Roztocze National Park
|Roztocze National Park|
|Roztoczański Park Narodowy|
Echo Lake near Zwierzyniec
|Location||Lublin Voivodeship, Poland|
|Governing body||Ministry of the Environment|
Roztocze National Park (Polish: Roztoczański Park Narodowy) is a national park in Lublin Voivodeship of southeastern Poland. It protects the most valuable natural areas of the middle part of the Roztocze range. Its current size is 84.83 km2 (32.75 sq mi), of which forests occupy 81.02 km², and strictly protected areas 8.06 km². The park has its headquarters in Zwierzyniec.
The history of this area is closely connected with the Zamoyski family estate, which was founded in 1589. The estate’s headquarters were at Zwierzyniec.
The beginnings of nature protection in the region date to 1934, when the Bukowa Góra Preserve was created (now it is a strictly protected area). In 1938, for the first time in Poland, a bill was issued that stated that prey birds on the Zamoyski family estate were protected. The park was created from State Forests of the districts of Kosobudy and Zwierzyniec, which had belonged to the Zamoyski family estate.
The area of the park and adjacent lands witnessed numerous battles during the Polish January Uprising and both World Wars. Tragic reminiscences of these times are in cemeteries in Zwierzyniec and other locations.
Roztocze National Park was created in 1974 and initially covered area of 48.01 km². The park’s management is in the restored house of the former Zamoyski’s estate administrator in Zwierzyniec.
The park is located in the picturesque Roztocze Środkowe region in the upper Wieprz river valley. These parts separate Lublin Upland (Polish: Wyżyna Lubelska) from Sandomierz Dale (Polish: Kotlina Sandomierska). The water of the main river running through the park — the Wieprz — is of the second class of purity. There are two streams that originate here: the Szum (2.5 km) and the Świerszcz (7.5 km).
Roztoczański National Park boasts unique tree formations. There are more than 400 ancient trees there refereed to as "nature monuments" as well as some of the largest firs in all of in Poland (up to 50 meters high). Tourists have a choice of using five walking trails or a dedicated bicycle trail.

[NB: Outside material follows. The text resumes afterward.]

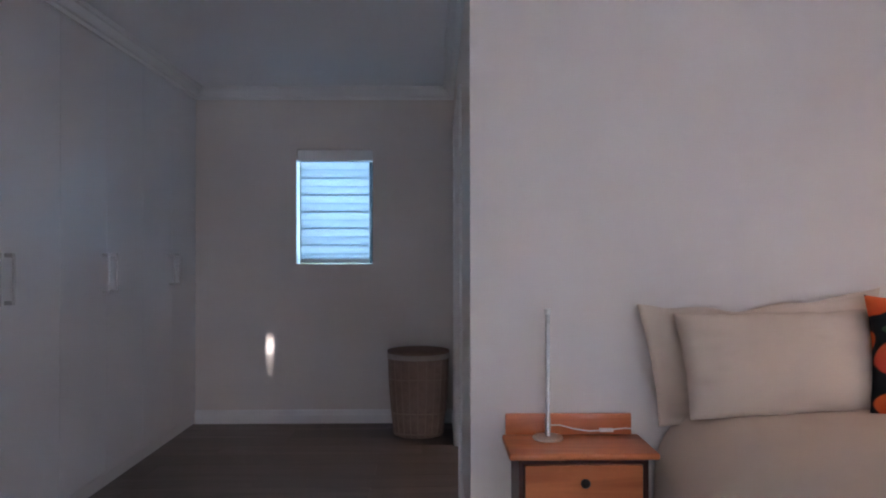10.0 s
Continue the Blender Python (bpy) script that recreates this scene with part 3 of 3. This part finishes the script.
def peach_print():
    """Black cotton printed with peaches and leaves, laid out on the cushion's face."""
    m = mat("peach_print", (0.012, 0.013, 0.016), 0.85, var=0.1, grain=500, bump=0.1, spec=0.2)
    nt = m.node_tree
    b = nt.nodes["Principled BSDF"]
    cur = b.inputs["Base Color"].links[0].from_socket
    tc = nt.nodes.new("ShaderNodeTexCoord")
    nz = nt.nodes.new("ShaderNodeTexNoise")
    nz.inputs["Scale"].default_value = 14
    nt.links.new(tc.outputs["Object"], nz.inputs["Vector"])
    H = 0.23

    def blob(cur, x, z, rx, rz, rot, col, col2):
        mp = nt.nodes.new("ShaderNodeMapping")
        mp.vector_type = "TEXTURE"
        mp.inputs["Location"].default_value = (x * H, 0, z * H)
        mp.inputs["Rotation"].default_value = (0, radians(rot), 0)
        mp.inputs["Scale"].default_value = (rx * H * 0.92, 10, rz * H * 0.92)
        nt.links.new(tc.outputs["Object"], mp.inputs[0])
        ln = nt.nodes.new("ShaderNodeVectorMath")
        ln.operation = "LENGTH"
        nt.links.new(mp.outputs[0], ln.inputs[0])
        mk = nt.nodes.new("ShaderNodeMapRange")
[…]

Among mammals living in the park are red deer, roe deer, boar, red fox, grey wolf, and eurasian badger. In 1979 European beavers were reintroduced and now colonies of the mammal thrive in the Wieprz valley. In 1982 Polish ponies were brought here.
There have been registered around 190 species of birds, including eagles, storks, and woodpeckers. Reptiles are represented by lizards, common European adders, and grass snakes as well as the endangered European pond terrapin. Insect fauna is interesting, with more than 2000 species.